→ **DATA SHOWN**:
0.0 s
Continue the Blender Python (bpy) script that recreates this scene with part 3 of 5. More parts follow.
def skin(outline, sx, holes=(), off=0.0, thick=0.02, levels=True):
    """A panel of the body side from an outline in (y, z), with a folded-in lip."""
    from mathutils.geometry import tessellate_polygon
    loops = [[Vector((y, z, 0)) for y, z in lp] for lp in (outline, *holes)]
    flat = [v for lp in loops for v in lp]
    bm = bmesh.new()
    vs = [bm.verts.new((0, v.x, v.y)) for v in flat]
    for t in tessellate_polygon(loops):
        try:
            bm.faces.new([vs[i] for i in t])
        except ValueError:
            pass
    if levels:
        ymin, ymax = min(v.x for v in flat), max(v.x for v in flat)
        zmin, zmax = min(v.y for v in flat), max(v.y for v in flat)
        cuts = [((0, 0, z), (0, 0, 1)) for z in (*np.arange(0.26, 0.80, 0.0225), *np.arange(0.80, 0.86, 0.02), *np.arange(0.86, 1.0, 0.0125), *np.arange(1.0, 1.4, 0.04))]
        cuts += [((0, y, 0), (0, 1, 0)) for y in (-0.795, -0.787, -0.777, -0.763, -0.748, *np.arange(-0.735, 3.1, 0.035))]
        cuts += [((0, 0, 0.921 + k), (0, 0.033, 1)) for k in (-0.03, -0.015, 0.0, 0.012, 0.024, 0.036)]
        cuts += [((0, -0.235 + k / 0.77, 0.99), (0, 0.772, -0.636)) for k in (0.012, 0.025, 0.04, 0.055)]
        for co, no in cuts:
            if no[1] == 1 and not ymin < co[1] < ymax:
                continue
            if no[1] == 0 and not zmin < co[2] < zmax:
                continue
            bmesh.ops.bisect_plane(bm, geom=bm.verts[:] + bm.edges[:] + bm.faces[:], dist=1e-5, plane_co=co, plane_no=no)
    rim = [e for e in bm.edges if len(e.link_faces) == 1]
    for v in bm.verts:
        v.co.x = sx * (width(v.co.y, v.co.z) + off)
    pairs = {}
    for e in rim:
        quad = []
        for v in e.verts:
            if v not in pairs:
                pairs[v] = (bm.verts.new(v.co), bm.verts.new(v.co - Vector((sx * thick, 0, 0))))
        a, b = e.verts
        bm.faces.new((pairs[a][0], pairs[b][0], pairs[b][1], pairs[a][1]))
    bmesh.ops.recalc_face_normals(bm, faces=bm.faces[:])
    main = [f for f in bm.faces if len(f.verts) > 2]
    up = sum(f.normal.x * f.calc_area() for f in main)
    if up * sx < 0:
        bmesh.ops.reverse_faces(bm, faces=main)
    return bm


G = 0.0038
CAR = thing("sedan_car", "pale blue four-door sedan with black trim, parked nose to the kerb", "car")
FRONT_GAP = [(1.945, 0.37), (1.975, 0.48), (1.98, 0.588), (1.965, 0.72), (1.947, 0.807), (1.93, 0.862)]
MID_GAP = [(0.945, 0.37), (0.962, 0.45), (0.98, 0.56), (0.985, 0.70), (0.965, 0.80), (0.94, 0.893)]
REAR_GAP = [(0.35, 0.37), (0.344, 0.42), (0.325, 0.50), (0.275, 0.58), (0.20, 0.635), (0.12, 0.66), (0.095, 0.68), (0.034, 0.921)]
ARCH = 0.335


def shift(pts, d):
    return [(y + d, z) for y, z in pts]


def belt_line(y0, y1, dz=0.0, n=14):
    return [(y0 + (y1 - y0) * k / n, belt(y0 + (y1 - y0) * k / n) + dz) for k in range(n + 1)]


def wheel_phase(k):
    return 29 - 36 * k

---

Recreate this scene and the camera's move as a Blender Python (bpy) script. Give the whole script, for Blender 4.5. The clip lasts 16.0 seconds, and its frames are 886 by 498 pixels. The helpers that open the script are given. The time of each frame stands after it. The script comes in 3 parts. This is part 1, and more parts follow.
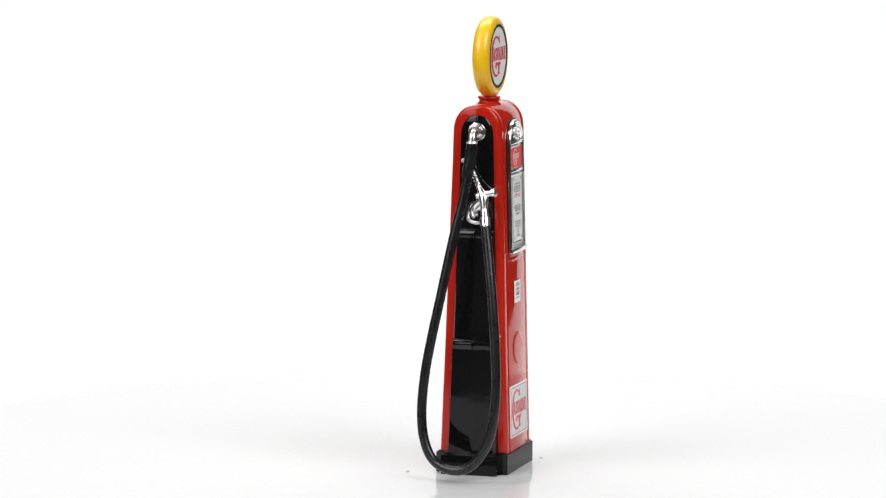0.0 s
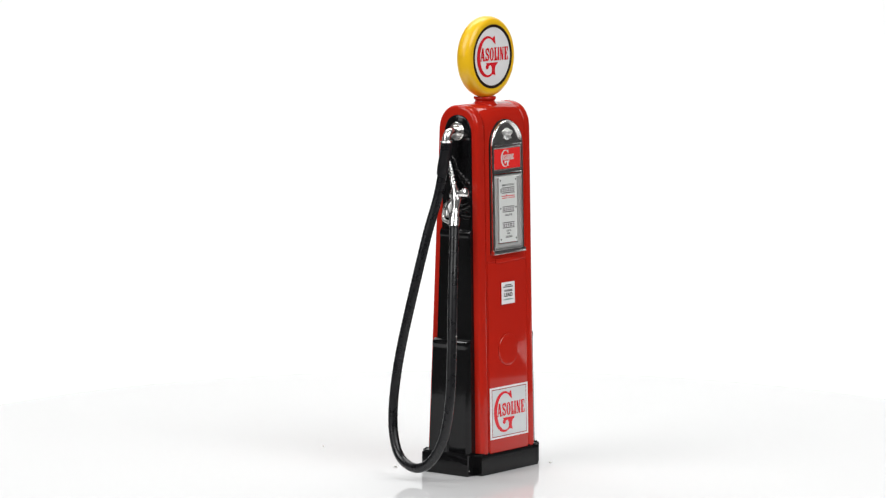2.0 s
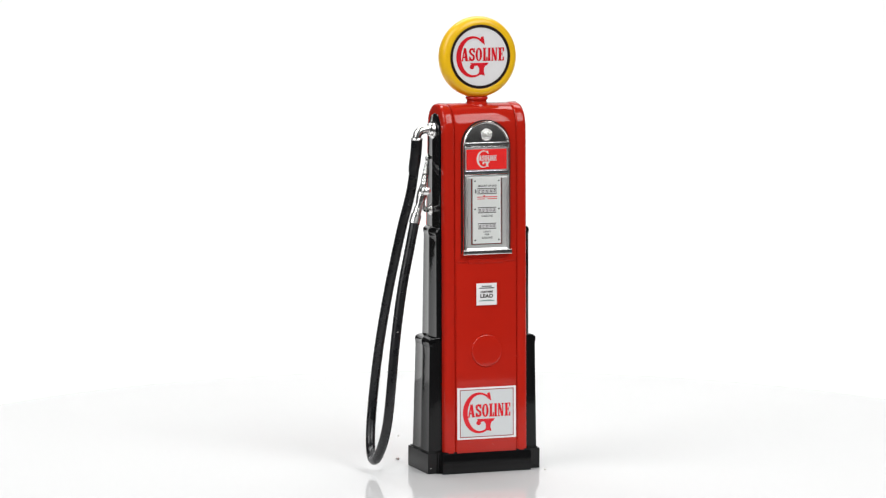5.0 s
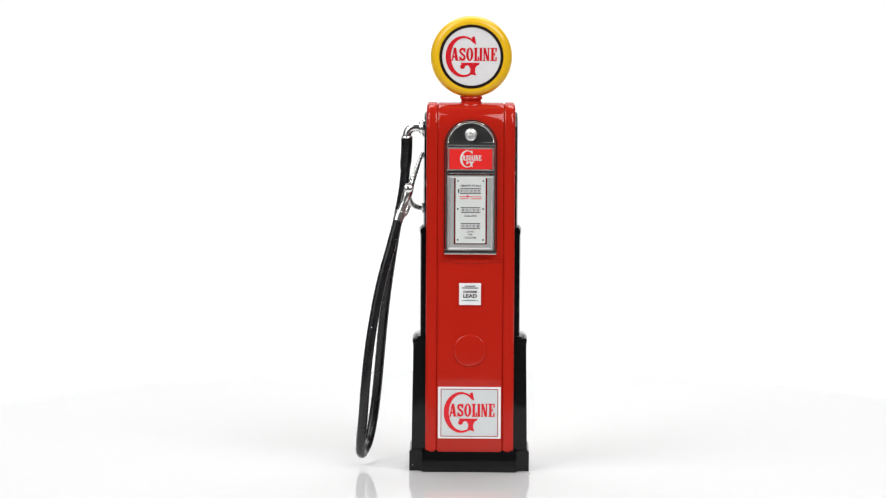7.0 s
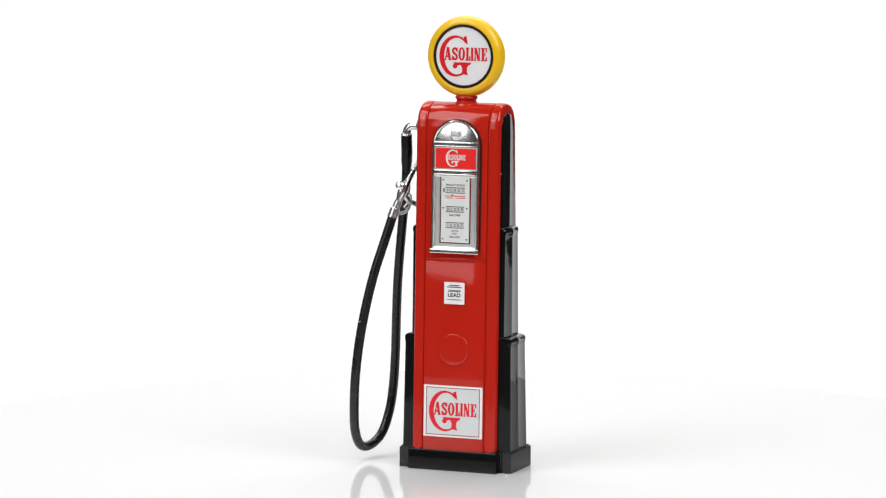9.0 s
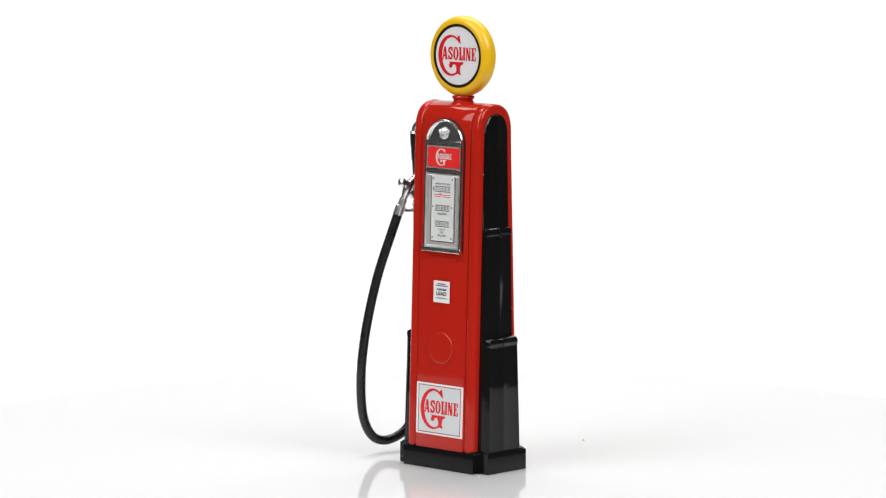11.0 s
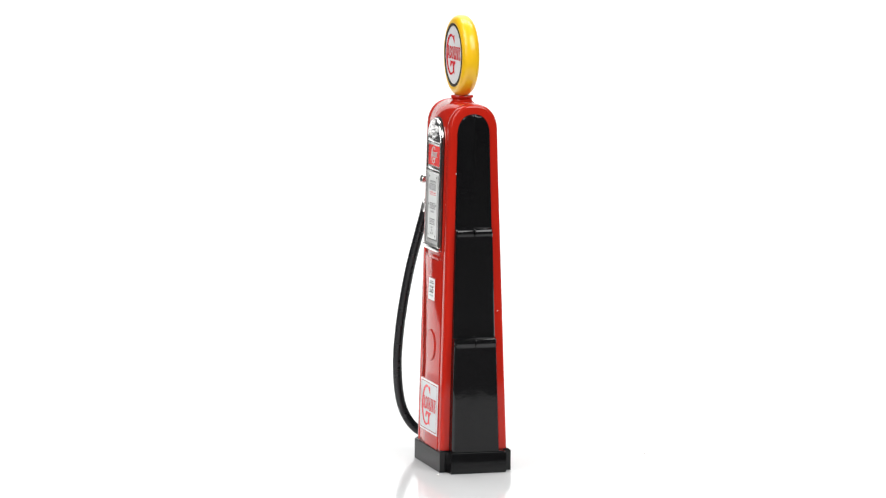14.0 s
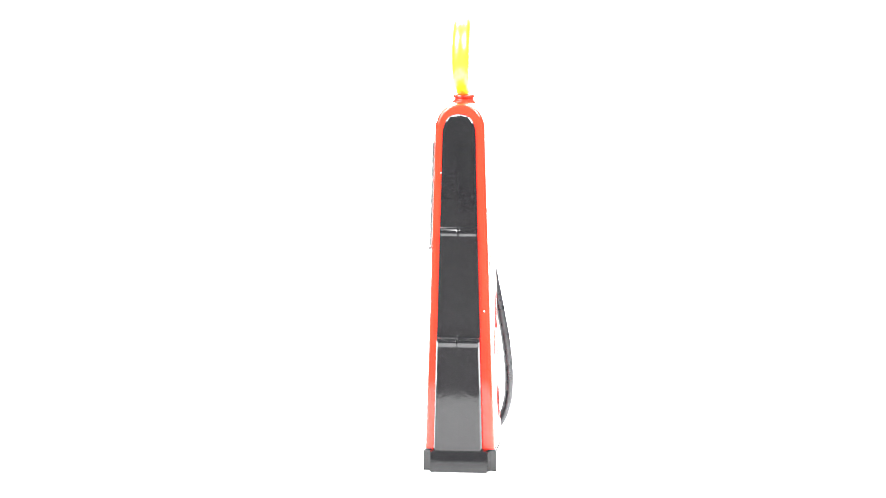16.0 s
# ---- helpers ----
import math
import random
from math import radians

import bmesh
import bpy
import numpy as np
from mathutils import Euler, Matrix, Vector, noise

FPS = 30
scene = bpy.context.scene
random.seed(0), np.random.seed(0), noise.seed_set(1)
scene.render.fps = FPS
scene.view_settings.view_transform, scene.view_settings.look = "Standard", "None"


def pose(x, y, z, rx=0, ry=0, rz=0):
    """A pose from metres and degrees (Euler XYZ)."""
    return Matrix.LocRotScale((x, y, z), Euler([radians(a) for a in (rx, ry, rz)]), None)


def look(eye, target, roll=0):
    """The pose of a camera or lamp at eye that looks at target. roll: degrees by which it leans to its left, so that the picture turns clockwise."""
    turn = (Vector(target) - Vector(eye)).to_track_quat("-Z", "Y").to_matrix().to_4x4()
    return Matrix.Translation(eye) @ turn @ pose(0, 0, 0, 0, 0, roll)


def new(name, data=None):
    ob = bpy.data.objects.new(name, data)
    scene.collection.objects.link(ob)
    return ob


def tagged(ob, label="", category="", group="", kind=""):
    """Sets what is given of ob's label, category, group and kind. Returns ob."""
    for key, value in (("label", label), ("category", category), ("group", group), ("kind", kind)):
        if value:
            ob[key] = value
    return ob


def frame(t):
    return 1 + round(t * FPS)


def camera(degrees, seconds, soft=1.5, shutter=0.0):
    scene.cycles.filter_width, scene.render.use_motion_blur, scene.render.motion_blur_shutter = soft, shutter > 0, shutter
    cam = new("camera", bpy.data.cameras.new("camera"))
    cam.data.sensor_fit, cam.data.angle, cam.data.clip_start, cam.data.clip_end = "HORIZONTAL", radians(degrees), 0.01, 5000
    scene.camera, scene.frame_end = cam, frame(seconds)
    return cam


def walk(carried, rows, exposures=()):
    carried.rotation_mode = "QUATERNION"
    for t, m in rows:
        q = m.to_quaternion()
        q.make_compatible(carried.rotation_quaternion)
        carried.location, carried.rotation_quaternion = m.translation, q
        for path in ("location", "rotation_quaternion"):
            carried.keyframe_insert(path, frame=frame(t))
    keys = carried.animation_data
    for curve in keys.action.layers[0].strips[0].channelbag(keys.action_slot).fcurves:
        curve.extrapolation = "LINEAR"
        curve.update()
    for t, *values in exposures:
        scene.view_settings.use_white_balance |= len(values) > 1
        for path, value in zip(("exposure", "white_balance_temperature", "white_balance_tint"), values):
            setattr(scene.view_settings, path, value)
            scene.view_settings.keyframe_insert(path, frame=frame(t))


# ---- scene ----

→ **CHALLENGE**: Tally the lines of the data that hold the string "seconds". Answer with the number and nothing more.

→ **ANSWER TO THE TASK**: 3